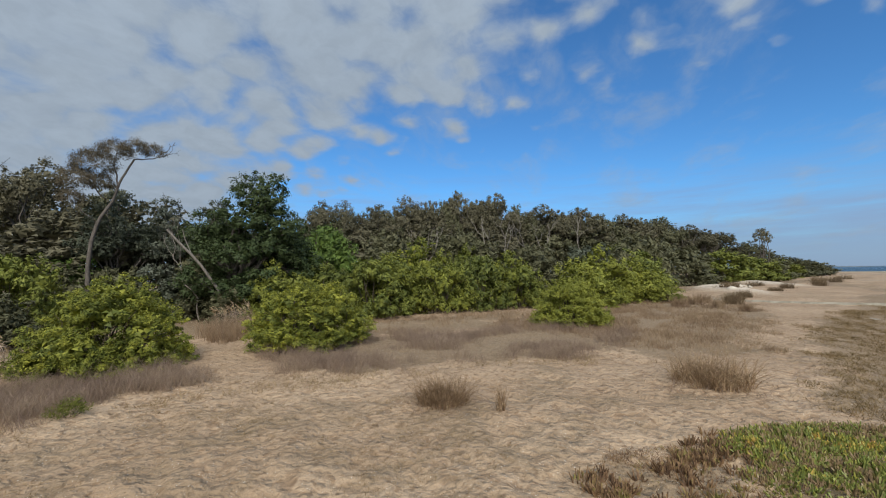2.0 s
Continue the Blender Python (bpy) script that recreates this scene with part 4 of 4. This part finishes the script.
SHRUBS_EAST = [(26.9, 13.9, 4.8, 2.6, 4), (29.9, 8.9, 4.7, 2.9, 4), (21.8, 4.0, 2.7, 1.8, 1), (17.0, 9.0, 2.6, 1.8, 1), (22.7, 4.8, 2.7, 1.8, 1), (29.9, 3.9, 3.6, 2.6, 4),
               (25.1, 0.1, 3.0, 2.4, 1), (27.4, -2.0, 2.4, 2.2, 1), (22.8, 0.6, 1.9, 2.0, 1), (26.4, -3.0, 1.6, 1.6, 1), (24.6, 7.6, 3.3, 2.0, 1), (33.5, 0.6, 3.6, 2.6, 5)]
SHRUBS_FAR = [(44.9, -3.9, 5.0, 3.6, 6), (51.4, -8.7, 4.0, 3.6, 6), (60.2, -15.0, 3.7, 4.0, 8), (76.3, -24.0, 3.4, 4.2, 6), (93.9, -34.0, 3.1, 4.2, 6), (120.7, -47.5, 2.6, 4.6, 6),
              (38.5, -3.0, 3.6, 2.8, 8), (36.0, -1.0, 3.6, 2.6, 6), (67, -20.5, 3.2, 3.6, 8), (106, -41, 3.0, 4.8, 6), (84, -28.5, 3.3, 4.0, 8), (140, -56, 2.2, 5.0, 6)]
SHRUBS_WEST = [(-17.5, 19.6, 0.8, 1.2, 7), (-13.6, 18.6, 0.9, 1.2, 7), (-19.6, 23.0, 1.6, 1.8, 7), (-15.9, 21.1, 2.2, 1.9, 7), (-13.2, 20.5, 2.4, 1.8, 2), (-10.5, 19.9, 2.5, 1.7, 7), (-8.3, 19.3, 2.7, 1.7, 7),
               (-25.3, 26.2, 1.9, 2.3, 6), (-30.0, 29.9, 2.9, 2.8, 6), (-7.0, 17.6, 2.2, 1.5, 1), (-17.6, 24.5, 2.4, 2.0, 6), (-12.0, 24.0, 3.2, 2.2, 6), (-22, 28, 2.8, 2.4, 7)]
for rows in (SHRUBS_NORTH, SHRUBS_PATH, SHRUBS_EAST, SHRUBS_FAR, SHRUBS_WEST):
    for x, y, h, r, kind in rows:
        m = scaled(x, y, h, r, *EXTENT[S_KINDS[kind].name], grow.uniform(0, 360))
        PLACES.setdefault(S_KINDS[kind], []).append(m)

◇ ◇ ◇

*Stated task*: Set down the material above as is, without any pictures.

*Answer to the task*:
2.0 s
Continue the Blender Python (bpy) script that recreates this scene with part 4 of 4. This part finishes the script.
SHRUBS_EAST = [(26.9, 13.9, 4.8, 2.6, 4), (29.9, 8.9, 4.7, 2.9, 4), (21.8, 4.0, 2.7, 1.8, 1), (17.0, 9.0, 2.6, 1.8, 1), (22.7, 4.8, 2.7, 1.8, 1), (29.9, 3.9, 3.6, 2.6, 4),
               (25.1, 0.1, 3.0, 2.4, 1), (27.4, -2.0, 2.4, 2.2, 1), (22.8, 0.6, 1.9, 2.0, 1), (26.4, -3.0, 1.6, 1.6, 1), (24.6, 7.6, 3.3, 2.0, 1), (33.5, 0.6, 3.6, 2.6, 5)]
SHRUBS_FAR = [(44.9, -3.9, 5.0, 3.6, 6), (51.4, -8.7, 4.0, 3.6, 6), (60.2, -15.0, 3.7, 4.0, 8), (76.3, -24.0, 3.4, 4.2, 6), (93.9, -34.0, 3.1, 4.2, 6), (120.7, -47.5, 2.6, 4.6, 6),
              (38.5, -3.0, 3.6, 2.8, 8), (36.0, -1.0, 3.6, 2.6, 6), (67, -20.5, 3.2, 3.6, 8), (106, -41, 3.0, 4.8, 6), (84, -28.5, 3.3, 4.0, 8), (140, -56, 2.2, 5.0, 6)]
SHRUBS_WEST = [(-17.5, 19.6, 0.8, 1.2, 7), (-13.6, 18.6, 0.9, 1.2, 7), (-19.6, 23.0, 1.6, 1.8, 7), (-15.9, 21.1, 2.2, 1.9, 7), (-13.2, 20.5, 2.4, 1.8, 2), (-10.5, 19.9, 2.5, 1.7, 7), (-8.3, 19.3, 2.7, 1.7, 7),
               (-25.3, 26.2, 1.9, 2.3, 6), (-30.0, 29.9, 2.9, 2.8, 6), (-7.0, 17.6, 2.2, 1.5, 1), (-17.6, 24.5, 2.4, 2.0, 6), (-12.0, 24.0, 3.2, 2.2, 6), (-22, 28, 2.8, 2.4, 7)]
for rows in (SHRUBS_NORTH, SHRUBS_PATH, SHRUBS_EAST, SHRUBS_FAR, SHRUBS_WEST):
    for x, y, h, r, kind in rows:
        m = scaled(x, y, h, r, *EXTENT[S_KINDS[kind].name], grow.uniform(0, 360))
        PLACES.setdefault(S_KINDS[kind], []).append(m)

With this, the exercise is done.